Baillie Gifford, Franklin Templeton join cap table


Austin's Workrise secures $300M investment at reported $2.9B valuation
CEO Xuan Yong and COO Mike Witte are co-founders of Workrise, previously known as RigUp.
Workrise

Austin startup Workrise, formerly known as RigUp, has landed a massive investment as it expands its focus beyond oil and gas to renewable energy and other infrastructure sectors.

The company announced May 20 a $300 million series E funding, bringing its total venture funding raised since its founding in 2014 to about $752 million. U.K.-based investment management firm Baillie Gifford led the latest round and Workrise also attracted a new investor in California-based investment firm Franklin Templeton.

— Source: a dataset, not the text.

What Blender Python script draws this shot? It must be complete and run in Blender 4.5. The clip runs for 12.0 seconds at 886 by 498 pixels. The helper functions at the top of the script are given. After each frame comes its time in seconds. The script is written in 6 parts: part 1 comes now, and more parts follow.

The new investors join existing VC firms on the capitalization table, including Founders Fund, Bedrock Capital, Andreessen Horowitz, Moore Strategic Ventures, 137 Ventures and Brookfield Growth Partners. TechCrunch reported that the funding gave Workrise a $2.9 billion valuation, and the company said it had a pre-money valuation of $2.6 billion.

With the new funding, Workrise plans to expand its corporate offices in Austin. It also has more than 600 employees across 25 offices, with half in the Texas capital. The company currently lists about 150 job openings online, with roughly 65 in Austin.

Workrise works with more than 500 companies across more than 70 metro areas.

Workrise's new investment represents a big endorsement of the company's new path, which its co-founders, CEO Xuan Yong and COO Mike Witte, describe as a "reimagining of skilled labor." Early in 2020, the company laid off about a quarter of its staff as the Covid-19 pandemic and shifts in oil and gas production jolted the industry.

Yong and Witte, who cut their salaries to minimum wage after the layoffs, in February 2021 rebranded the company as Workrise. While Workrise continues to build on the oil and gas skilled labor discovery and matching it was founded on, the new name seeks to broaden its reach into the future of the energy industry — renewables — as well as provide openings to facilitate skilled workers in other infrastructure sectors.

Workrise's platform as continued to attract new skilled workers. It had 8,000 unique workers in 2019, with about 13% in renewable energy work. Last year, it had about 15,000 workers on the platform, about a third of which landed renewable energy jobs. Overall, the platform's worker count was split about evenly across renewables, construction and oil and gas industires. It plans to place 100,000 workers in jobs across industries by the end of 2023.

"As we expanded our offering to more industries, we grasped that there are multiple transferable skills between these industries that neither the companies nor the workers could see," the founders wrote in a Medium post in February. "It clicked — we would retrain skilled laborers whose employment opportunities are on the wane for energy and infrastructure jobs on the rise. We would also retrain laborers for other areas of industry in which they have an interest and desire to work."

In 2019, when it was still called RigUp, the company achieved unicorn status with a valuation of more than $1 billion. Austin startups have increasingly been maturing into unicorn-stage valuations in the past year or so.

For example, earlier this month, Firefly Aerospace announced it had raised a $75 million series A round that valued it at more than $1 billion. In April, insurtech startup The Zebra raised a $150 million funding round, giving it a valuation north of $1 billion. Also in April, Arrive Logistics Inc. secured a $300 million funding, likely pushing its valuation into unicorn territory. Near the end of last year, digital health startup Everly Health, which operates Everlywell, also surpassed a $1 billion valuation. And, last year, Forbes named Austin-based logistics startup Shipwell as a company likely to achieve a billion-dollar valuation.

This story has been updated with additional information from Workrise.